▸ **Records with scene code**
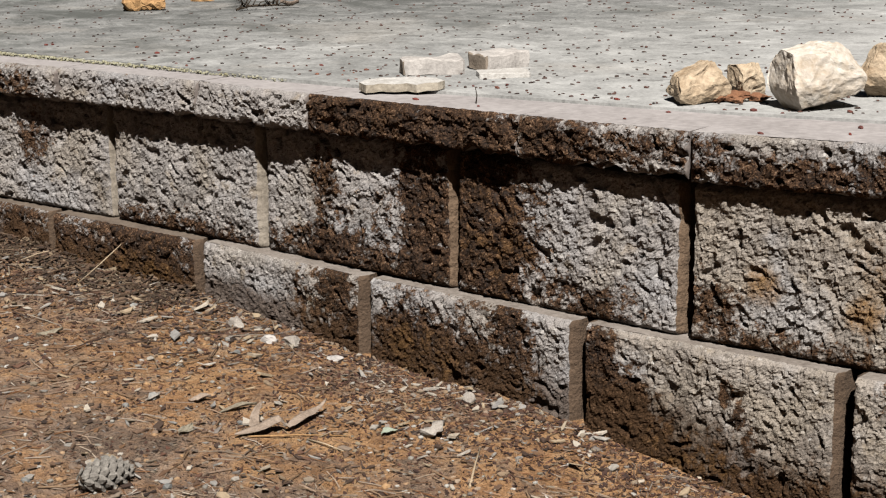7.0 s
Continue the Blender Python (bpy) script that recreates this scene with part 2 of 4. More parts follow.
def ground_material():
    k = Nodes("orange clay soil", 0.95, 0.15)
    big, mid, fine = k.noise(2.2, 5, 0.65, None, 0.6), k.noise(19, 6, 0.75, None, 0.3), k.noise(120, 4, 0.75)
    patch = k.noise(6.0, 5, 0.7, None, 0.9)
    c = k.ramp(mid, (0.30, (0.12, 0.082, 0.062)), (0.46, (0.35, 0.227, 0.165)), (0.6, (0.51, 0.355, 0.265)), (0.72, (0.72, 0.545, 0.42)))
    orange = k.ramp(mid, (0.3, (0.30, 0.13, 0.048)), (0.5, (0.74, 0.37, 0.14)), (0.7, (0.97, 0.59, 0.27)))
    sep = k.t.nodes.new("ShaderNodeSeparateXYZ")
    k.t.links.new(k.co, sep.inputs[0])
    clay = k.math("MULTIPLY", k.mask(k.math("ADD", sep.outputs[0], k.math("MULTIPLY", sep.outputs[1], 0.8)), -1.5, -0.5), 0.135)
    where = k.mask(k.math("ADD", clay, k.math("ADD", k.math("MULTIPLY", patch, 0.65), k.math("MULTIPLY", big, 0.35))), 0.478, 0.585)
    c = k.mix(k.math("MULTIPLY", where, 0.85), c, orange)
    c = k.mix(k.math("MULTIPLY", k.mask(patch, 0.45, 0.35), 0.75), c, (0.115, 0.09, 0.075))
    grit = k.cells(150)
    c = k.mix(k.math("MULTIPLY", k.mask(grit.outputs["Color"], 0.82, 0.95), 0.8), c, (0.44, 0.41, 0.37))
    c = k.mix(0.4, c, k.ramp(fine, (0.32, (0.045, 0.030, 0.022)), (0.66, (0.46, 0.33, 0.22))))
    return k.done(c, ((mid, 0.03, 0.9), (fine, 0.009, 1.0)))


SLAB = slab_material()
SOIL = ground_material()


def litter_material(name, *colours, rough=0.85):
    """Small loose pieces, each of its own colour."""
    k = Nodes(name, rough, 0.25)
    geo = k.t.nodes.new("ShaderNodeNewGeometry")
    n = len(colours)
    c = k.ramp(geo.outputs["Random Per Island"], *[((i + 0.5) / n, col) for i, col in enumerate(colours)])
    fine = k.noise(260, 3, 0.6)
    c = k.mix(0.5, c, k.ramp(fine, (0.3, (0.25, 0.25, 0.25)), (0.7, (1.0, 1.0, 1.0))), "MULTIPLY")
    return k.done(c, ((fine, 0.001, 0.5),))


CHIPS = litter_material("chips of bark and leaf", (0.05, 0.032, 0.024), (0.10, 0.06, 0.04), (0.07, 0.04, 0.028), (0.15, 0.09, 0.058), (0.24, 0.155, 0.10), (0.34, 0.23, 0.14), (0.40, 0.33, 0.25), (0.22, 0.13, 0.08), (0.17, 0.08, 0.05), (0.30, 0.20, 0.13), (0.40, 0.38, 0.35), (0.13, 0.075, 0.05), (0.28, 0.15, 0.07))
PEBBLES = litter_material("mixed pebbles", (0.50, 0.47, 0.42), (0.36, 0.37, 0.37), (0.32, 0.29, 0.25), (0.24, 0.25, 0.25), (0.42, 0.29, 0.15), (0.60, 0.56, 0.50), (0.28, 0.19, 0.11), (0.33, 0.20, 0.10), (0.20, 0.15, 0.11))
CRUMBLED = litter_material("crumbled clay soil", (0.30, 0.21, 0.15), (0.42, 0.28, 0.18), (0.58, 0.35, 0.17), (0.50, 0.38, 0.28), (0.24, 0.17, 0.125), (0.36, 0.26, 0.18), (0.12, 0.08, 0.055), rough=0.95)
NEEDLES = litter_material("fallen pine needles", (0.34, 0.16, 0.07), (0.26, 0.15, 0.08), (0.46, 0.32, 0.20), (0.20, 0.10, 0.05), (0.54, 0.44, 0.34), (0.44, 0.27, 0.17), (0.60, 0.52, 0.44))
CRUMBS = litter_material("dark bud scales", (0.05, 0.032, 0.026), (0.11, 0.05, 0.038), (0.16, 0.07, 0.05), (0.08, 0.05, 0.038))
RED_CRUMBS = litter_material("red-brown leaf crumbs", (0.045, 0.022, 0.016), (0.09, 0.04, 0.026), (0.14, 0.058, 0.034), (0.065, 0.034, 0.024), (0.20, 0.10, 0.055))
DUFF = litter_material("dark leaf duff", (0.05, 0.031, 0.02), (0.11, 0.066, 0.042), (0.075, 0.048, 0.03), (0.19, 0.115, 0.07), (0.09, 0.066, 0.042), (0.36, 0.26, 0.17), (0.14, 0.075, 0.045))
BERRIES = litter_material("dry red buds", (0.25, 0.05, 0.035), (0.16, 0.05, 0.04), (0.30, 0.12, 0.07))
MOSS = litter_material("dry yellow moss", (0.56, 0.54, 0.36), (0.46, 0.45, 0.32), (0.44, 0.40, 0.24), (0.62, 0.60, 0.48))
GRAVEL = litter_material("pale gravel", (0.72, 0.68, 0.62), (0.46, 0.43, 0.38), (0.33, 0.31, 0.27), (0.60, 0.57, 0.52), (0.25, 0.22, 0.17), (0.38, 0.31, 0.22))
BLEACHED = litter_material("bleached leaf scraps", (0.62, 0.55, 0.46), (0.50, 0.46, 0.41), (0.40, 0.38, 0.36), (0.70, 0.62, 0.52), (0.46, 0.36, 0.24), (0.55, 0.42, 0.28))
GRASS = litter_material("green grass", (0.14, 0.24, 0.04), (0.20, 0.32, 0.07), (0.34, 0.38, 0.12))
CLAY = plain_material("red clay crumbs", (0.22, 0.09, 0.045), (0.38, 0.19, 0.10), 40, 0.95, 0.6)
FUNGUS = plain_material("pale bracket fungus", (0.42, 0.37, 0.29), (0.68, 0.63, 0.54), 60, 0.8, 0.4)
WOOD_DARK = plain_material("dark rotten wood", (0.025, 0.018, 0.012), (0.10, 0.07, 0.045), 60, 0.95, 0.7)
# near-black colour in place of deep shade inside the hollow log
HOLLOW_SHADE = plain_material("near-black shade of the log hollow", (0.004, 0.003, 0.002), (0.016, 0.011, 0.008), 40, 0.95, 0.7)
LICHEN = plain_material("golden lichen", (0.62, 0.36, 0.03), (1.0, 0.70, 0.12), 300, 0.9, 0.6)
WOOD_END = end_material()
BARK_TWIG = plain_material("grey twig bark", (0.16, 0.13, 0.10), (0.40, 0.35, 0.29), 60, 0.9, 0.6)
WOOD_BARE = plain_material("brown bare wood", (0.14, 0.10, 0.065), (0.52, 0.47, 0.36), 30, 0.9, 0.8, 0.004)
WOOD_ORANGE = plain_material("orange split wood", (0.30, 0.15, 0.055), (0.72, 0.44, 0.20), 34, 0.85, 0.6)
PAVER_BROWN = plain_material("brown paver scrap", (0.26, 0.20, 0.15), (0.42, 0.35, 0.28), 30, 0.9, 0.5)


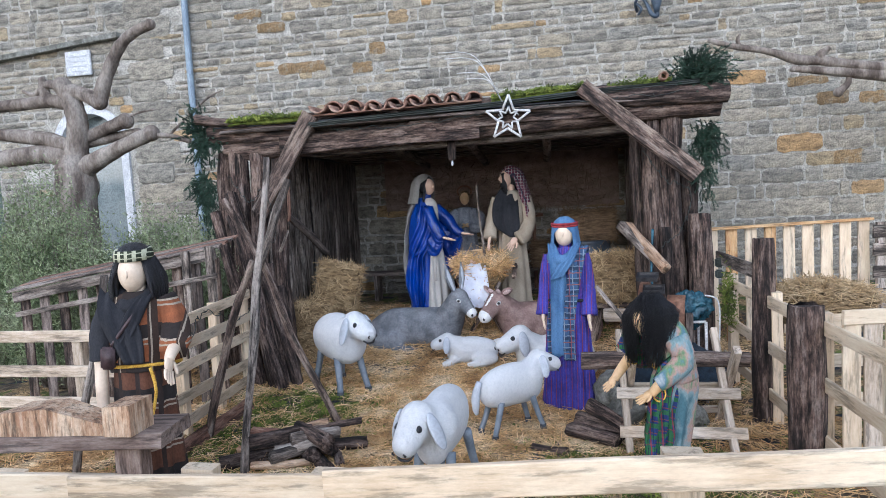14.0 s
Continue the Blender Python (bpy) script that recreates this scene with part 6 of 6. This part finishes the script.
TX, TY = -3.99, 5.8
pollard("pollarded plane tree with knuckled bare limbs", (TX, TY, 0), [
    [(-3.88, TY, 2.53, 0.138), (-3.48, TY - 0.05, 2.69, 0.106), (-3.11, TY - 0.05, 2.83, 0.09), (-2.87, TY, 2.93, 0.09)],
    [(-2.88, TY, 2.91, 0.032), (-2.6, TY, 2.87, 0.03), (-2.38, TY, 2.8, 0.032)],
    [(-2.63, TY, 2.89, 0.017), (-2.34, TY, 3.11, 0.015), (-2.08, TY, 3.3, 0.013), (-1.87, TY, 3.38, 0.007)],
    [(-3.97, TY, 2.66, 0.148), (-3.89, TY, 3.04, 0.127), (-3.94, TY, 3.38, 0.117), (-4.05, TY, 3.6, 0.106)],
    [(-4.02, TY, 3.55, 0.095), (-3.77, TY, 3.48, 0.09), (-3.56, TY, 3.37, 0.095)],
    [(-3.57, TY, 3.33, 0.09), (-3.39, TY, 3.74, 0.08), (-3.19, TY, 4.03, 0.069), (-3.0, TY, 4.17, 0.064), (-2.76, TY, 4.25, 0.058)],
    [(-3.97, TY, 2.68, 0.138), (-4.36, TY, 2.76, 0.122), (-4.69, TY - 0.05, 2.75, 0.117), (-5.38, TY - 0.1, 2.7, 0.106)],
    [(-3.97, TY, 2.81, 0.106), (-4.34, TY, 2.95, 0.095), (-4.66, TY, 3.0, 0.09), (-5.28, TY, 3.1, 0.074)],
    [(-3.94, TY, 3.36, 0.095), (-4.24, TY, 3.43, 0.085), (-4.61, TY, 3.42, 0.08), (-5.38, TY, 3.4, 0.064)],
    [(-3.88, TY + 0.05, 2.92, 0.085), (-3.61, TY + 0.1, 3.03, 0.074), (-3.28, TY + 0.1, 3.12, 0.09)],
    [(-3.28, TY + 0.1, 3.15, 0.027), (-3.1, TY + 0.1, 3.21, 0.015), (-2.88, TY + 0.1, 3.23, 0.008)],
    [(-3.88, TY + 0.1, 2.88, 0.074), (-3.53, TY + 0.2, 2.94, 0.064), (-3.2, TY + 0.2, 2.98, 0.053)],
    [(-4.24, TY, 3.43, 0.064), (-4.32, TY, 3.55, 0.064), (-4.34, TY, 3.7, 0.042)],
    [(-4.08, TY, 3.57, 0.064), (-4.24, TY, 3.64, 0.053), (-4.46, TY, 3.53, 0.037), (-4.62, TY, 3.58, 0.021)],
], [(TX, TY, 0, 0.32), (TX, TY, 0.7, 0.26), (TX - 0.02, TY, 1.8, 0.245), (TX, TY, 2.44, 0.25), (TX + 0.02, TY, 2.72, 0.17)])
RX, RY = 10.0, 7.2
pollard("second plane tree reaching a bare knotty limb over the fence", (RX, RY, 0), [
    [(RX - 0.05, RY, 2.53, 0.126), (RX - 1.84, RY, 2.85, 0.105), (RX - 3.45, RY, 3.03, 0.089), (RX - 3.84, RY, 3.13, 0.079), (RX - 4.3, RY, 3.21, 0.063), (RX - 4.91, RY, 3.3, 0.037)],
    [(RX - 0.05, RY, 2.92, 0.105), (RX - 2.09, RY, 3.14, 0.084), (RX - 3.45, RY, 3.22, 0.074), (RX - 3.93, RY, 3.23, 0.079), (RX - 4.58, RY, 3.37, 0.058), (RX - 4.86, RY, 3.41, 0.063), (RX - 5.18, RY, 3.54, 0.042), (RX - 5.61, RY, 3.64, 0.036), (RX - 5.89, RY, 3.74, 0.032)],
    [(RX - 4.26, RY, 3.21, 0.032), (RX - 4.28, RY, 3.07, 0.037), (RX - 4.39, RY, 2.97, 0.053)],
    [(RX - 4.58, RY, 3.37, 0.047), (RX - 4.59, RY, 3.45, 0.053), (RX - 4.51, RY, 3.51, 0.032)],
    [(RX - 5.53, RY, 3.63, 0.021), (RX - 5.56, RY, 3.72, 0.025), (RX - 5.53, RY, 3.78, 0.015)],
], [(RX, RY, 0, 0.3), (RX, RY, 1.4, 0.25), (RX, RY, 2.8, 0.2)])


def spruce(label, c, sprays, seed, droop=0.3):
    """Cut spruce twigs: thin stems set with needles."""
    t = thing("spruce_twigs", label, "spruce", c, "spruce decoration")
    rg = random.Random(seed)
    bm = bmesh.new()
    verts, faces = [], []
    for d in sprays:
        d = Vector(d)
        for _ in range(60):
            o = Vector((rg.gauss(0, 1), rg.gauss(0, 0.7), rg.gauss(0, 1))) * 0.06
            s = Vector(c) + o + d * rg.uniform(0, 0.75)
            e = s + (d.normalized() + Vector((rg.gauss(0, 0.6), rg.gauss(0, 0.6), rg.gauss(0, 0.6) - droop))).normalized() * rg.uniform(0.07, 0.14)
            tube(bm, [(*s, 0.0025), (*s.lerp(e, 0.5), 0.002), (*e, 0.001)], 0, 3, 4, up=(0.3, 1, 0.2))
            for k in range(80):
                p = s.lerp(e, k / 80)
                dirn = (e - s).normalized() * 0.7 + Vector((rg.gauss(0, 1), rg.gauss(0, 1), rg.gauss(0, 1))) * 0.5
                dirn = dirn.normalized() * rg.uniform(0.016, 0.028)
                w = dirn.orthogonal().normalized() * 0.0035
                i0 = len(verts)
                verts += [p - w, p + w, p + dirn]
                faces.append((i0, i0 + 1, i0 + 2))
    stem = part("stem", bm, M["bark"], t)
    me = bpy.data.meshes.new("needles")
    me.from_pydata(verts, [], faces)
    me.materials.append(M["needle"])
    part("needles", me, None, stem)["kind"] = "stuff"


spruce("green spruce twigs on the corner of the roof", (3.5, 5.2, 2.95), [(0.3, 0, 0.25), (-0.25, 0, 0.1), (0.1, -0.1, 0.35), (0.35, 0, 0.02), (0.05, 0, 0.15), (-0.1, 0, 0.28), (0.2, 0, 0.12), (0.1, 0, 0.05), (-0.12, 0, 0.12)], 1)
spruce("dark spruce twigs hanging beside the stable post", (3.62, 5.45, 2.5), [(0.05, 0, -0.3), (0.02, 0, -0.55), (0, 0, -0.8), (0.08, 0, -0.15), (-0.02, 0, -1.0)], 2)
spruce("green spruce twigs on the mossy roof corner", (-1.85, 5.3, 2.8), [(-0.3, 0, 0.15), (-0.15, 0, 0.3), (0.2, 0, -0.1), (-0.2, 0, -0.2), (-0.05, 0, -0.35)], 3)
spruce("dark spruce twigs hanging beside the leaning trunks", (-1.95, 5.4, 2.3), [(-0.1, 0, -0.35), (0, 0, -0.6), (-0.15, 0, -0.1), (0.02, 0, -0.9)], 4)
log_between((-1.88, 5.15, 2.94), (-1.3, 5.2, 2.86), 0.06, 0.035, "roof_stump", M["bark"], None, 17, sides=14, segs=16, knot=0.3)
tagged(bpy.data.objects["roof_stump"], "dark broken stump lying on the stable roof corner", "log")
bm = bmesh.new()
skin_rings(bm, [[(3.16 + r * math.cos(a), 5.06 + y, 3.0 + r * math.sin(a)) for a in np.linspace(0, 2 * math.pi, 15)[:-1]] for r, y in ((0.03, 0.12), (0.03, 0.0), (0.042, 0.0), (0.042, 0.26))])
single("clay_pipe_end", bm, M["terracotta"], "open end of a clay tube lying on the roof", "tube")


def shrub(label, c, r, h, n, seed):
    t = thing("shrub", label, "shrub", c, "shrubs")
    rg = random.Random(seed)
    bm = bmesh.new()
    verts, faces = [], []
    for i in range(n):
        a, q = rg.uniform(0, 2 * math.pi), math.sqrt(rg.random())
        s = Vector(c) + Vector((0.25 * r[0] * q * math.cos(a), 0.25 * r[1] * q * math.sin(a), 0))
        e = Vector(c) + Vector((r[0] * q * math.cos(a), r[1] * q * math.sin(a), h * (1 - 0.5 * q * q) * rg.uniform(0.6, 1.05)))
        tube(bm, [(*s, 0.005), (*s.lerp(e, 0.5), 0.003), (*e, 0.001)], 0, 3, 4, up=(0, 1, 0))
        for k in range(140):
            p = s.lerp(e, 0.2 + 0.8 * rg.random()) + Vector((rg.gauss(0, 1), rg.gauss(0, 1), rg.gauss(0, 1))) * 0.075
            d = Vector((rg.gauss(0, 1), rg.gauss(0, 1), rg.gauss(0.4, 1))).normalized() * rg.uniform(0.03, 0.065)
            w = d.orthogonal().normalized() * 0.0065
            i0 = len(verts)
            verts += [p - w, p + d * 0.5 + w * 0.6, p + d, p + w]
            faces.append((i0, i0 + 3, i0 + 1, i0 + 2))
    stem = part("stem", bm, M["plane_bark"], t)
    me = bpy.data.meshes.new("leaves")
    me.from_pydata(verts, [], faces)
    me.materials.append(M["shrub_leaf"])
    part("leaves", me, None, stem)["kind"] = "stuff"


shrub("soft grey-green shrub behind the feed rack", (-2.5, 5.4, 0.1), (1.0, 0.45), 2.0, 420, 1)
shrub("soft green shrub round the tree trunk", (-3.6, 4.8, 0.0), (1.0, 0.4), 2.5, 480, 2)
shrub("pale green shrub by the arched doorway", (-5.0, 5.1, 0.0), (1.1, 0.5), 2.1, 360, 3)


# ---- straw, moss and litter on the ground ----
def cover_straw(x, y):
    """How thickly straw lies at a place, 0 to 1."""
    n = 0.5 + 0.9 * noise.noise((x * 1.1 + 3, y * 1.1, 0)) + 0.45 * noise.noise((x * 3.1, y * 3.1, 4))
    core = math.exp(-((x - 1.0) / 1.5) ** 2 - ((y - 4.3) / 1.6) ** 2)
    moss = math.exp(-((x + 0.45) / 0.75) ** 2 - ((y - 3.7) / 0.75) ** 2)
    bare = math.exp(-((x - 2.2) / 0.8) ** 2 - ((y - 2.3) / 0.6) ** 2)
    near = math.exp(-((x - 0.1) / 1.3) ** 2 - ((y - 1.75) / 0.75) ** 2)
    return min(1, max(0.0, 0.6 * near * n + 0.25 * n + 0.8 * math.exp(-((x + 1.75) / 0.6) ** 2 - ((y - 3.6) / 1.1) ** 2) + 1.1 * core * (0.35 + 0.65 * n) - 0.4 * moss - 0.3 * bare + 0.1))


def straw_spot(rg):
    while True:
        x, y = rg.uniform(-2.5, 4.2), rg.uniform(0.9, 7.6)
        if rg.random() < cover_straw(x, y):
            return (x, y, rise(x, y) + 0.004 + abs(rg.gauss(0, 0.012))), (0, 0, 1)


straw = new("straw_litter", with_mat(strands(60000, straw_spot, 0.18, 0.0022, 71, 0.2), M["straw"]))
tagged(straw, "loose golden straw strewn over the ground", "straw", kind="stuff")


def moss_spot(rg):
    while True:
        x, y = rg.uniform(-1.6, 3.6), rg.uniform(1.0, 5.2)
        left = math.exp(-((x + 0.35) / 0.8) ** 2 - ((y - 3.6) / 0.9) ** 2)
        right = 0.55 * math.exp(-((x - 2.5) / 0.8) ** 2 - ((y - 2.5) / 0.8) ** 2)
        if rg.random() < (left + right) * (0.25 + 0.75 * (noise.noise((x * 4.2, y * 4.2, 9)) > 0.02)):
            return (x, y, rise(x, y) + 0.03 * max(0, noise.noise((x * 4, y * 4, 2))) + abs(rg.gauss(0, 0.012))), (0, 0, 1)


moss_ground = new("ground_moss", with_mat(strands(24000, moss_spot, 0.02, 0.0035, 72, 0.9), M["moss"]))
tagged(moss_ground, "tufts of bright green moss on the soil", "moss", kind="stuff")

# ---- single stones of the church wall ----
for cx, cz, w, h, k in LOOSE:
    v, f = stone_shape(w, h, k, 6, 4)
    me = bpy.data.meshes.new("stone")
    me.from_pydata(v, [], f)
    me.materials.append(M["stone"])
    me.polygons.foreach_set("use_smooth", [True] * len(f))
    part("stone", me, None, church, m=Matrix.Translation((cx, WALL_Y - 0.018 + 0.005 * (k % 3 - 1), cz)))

▸ **DIRECTIVE**
Provide solely the number of lines in the data that include the word "script".

▸ **SOLUTION TO THE PROBLEM**
2